El conflicto sociopolítico de Nicaragua, originado por la gestión del presidente, Daniel Ortega, cumple 100 días en medio de la incertidumbre generada por la mermada economía, la violencia que no cesa y el éxodo de ciudadanos atemorizados por una situación sin perspectivas de pronta solución.
La represión y las amenazas del Gobierno hacia quienes alzan su voz en contra de Ortega, de 72 años, generaron un cambio radical en el país que, hasta hace poco más de tres meses, tenía la imagen de ser el más seguro y pacífico de Centroamérica: entre 295 y 351 personas han sido asesinadas desde el pasado 18 de abril durante las protestas antigubernamentales.
Las fallidas reformas al seguro social planteadas por Ortega desataron una oleada de multitudinarias protestas que desembocaron en una lucha desigual, en la que los manifestantes autoconvocados, en su mayoría estudiantes universitarios, levantaron barricadas para protegerse de la violencia armada de las fuerzas progubernamentales.
La crisis provocó que cientos de medianas y pequeñas empresas echaran el cierre y muchos nicaragüenses se han visto obligados a salir del país por temor a la violencia o en busca de un empleo que sustituya al que han perdido.
Los sectores más afectados son el turístico y el hostelero, que, según han reconocido diversos empresarios, cuyo nombre omiten por temor a represalias, han dejado de recibir clientes y, por ende, se vieron obligados a cerrar sus puertas al público. Ese es el caso de hoteles, restaurantes, bares y lugares de ocio en general.
Las pérdidas económicas, de las que todavía no hay datos concretos, han puesto a Nicaragua en una situación difícil, ya que no cuenta con un potencial económico fuerte para salir, a corto plazo, del pozo en el que se ha sumido desde el comienzo de la crisis, cuyo fin no se prevé cercano.
Según reiteró la Iglesia Católica, la solución al conflicto que afecta a todos los sectores de la sociedad es complicada, debido a la falta de voluntad de diálogo por parte del Gobierno, que no está dispuesto a renunciar ni a adelantar elecciones, tal y como piden la gran Alianza Cívica.
Y esto se suma la crisis social que ha generado la violencia de las balas de las «fuerzas combinadas» gubernamentales, integradas por policías, parapolicías, paramilitares y antimotines, que continúan matando a los que se manifiestan contra el Gobierno.
Pese a la gravedad de la situación, ninguna de las partes está dispuesta a ceder en una lucha que ocasionó ríos de sangre con cientos de muertos y heridos, secuestros, torturas y desapariciones forzadas de jóvenes, cuyo paradero sigue sin conocerse.

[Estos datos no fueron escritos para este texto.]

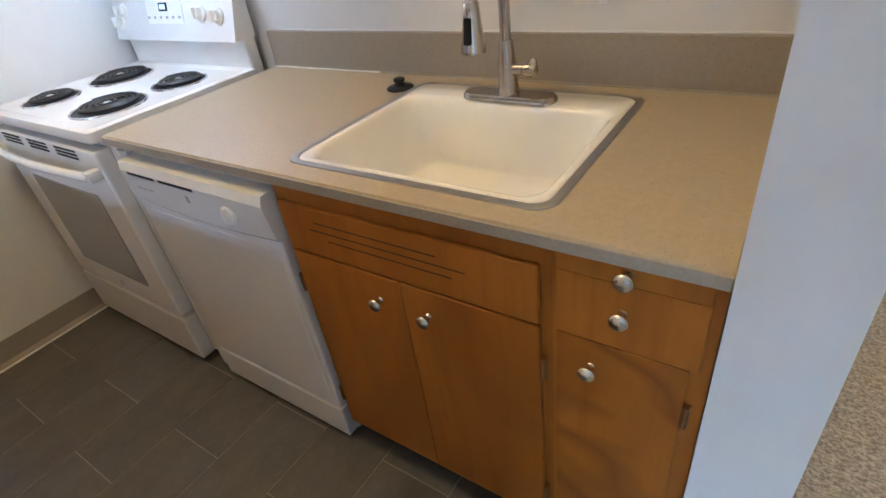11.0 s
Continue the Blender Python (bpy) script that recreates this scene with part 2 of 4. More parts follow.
def glass_of(name, color=(1, 1, 1), rough=0.0, ripple=0.0, ripple_scale=30.0):
    m = bpy.data.materials.new(name)
    m.use_nodes = True
    nt = m.node_tree
    b = nt.nodes["Principled BSDF"]
    b.inputs["Base Color"].default_value = (*color, 1)
    b.inputs["Transmission Weight"].default_value, b.inputs["Roughness"].default_value, b.inputs["IOR"].default_value = 1.0, rough, 1.45
    if ripple:
        tc = nt.nodes.new("ShaderNodeTexCoord")
        v = nt.nodes.new("ShaderNodeTexVoronoi")
        v.feature = "SMOOTH_F1"
        v.inputs["Scale"].default_value = ripple_scale
        n = nt.nodes.new("ShaderNodeTexNoise")
        n.inputs["Scale"].default_value = ripple_scale * 0.7
        mx = nt.nodes.new("ShaderNodeMath")
        mx.operation = "ADD"
        bp = nt.nodes.new("ShaderNodeBump")
        bp.inputs["Strength"].default_value, bp.inputs["Distance"].default_value = ripple, 0.012
        nt.links.new(tc.outputs["Object"], v.inputs["Vector"])
        nt.links.new(tc.outputs["Object"], n.inputs["Vector"])
        nt.links.new(v.outputs["Distance"], mx.inputs[0])
        nt.links.new(n.outputs[0], mx.inputs[1])
        nt.links.new(mx.outputs[0], bp.inputs["Height"])
        nt.links.new(bp.outputs[0], b.inputs["Normal"])
    return m


def glow(name, color, strength):
    m = bpy.data.materials.new(name)
    m.use_nodes = True
    b = m.node_tree.nodes["Principled BSDF"]
    b.inputs["Base Color"].default_value = (0.9, 0.88, 0.84, 1)
    b.inputs["Emission Color"].default_value = (*color, 1)
    b.inputs["Emission Strength"].default_value = strength
    return m


PAINT = mat("wall_paint", (0.74, 0.73, 0.70), 0.53, vary=0.03, scale=1.5, bump=0.22, bump_scale=260, bump_dist=0.001)
GLOSS_PAINT = mat("gloss_wall_paint", (0.74, 0.72, 0.68), 0.34, vary=0.03, scale=1.5, bump=0.25, bump_scale=200, bump_dist=0.001)
CEILING = mat("ceiling_paint", (0.80, 0.80, 0.79), 0.32, vary=0.03, scale=1.2, bump=0.4, bump_scale=90, bump_dist=0.002)
TRIM = mat("trim_paint", (0.80, 0.80, 0.78), 0.35, vary=0.03, scale=3, bump=0.1, bump_scale=120)
CARPET = carpet("carpet", (0.235, 0.218, 0.202), (0.505, 0.475, 0.445))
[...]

Así lo manifestaron los autoconvocados por una parte y los sandinistas por otra en sendas marchas realizadas el Día Nacional del Estudiante en Managua, que se celebró el pasado lunes, cuando ambos bandos dejaron claro que no cederían hasta alcanzar los ideales por los que matan y mueren.
Paz, justicia, democracia y libertad. Son palabras que unos y otros hacen suyas, pero en contextos dispares y con actores diferentes.

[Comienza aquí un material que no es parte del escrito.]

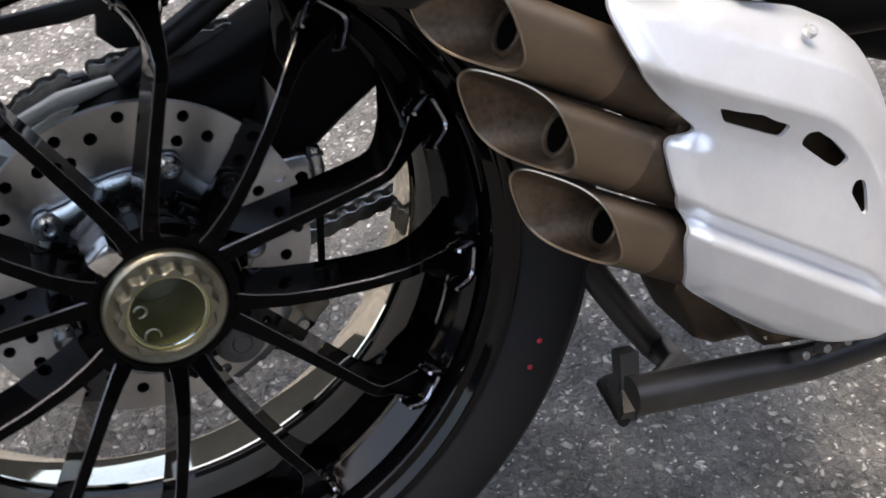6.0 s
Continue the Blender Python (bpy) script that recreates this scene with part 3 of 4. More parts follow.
up_way = [(R * math.cos(radians(98)) + d * 0.985, R * math.sin(radians(98)) + d * 0.17) for d in (0.002 * k for k in range(1, 230))]
for route in (way, up_way):
    left, last = 0.0, route[0]
    for p in route[1:]:
        left += math.dist(p, last)
        if left >= PITCH:
            left -= PITCH
            ob = new("chain_link", link_mesh)
            ob.parent = chain
            ob.matrix_basis = Matrix.Translation((p[0], 0.095, p[1])) @ Matrix.Rotation(-math.atan2(p[1] - last[1], p[0] - last[0]), 4, "Y")
        last = p

# ---- exhaust: axes along the pipes (d), across their tops (n) and to the bike's left (y) ----
D, NRM = Vector((0.900, 0, -0.435)), Vector((0.435, 0, 0.900))


def pipe_point(d, y, n):
    return D * d + NRM * n + Vector((0, y, 0))


def oval(half_y, half_n, count=40, power=3.0):
    out = []
    for k in range(count):
        a = 2 * math.pi * k / count
        c, s = math.cos(a), math.sin(a)
        u, v = math.copysign(abs(c) ** (2 / power), c) * half_y, math.copysign(abs(s) ** (2 / power), s) * half_n
        out.append((u, v + u * -0.20))
    return out


def tailpipe(n0, d0, y0, dark):
    shape = oval(0.0275, 0.0216)

    def cut(u, v, grow=1.0, back=0.0):
        return pipe_point(d0 - 0.95 * v - 0.90 * u + back, y0 + u * grow, n0 + v * grow)

    outside = [[pipe_point(d, y0 + u, n0 + v) for u, v in shape] for d in (max(0.21, d0 + 0.075), max(0.205, d0 + 0.070), max(0.20, d0 + 0.065))]
    outside += [[cut(u, v, 1.0, 0.004) for u, v in shape], [cut(u, v, 0.985) for u, v in shape], [cut(u, v, 0.955, 0.0015) for u, v in shape]]
    pipe = part("tailpipe", loft(outside, caps=False), "bronze", exhaust, "bronze-coated slash-cut tailpipe", sharp=0.9)
    secs = [[cut(u, v, 0.955, 0.0015) for u, v in shape]]
    circle = [(0.0144 * math.cos(2 * math.pi * k / 40), 0.0144 * math.sin(2 * math.pi * k / 40)) for k in range(40)]
    end = d0 + 0.032
    for t in (0.25, 0.5, 0.75, 1.0):
        secs.append([cut(u * 0.95, v * 0.95, 1, 0.0015).lerp(pipe_point(end, y0 + 0.002 + cu, n0 + cv), t ** 0.9) for (u, v), (cu, cv) in zip(shape, circle)])
    part("funnel", loft(secs, caps=False), "bronze_in", pipe, "heat-stained inner funnel", sharp=1.2)
    # dark sleeve paints the shield's shade onto the pipe end
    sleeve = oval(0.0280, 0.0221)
    part("shade_sleeve", loft([[pipe_point(d, y0 + u * g, n0 + v * g) for u, v in sleeve] for d, g in ((dark, 0.97), (dark + 0.0015, 1.0), (dark + 0.020, 1.0), (dark + 0.045, 1.0))], caps=False), "pipe_shade", pipe, "dark sleeve painting the shade beside the shield", sharp=0.9)
    # brighter metal ring paints the edge highlight along the cut
    lip = [cut(u, v, 0.972, 0.0004) for u, v in shape]
    part("lip", rod(lip + lip[:1], 0.0009, 6), "bronze_highlight", pipe, "bright ring painting the lip's highlight")
    mid = pipe_point(end, y0 + 0.002, n0)
    b = turned([(0.0146, -0.001), (0.0139, 0.0024), (0.0127, 0.0030), (0.0112, 0.0026), (0.0106, 0.0)], mid, -D, 32)
    part("core_ring", b, "bronze_in", pipe)
    part("core", turned([(0.0108, 0.001), (0.0104, -0.07), (0.0, -0.071)], mid, -D, 28), "soot_shade", pipe, "sooty exhaust core")
    return pipe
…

Los sandinistas abogan por la continuidad de Ortega y su esposa y vicepresidenta del país, Rosario Murillo, mientras que los manifestantes exigen el abandono inmediato del presidente y todo el Ejecutivo.
Nicaragua está sumergida en la crisis más sangrienta de su historia en tiempos de paz y la más fuerte desde la década de 1980, también con Ortega como presidente.
Las protestas contra Ortega y Murillo comenzaron el 18 de abril pasado por unas fallidas reformas de la seguridad social y se convirtieron en una exigencia de renuncia del mandatario, después de once años en el poder, con acusaciones de abuso y corrupción.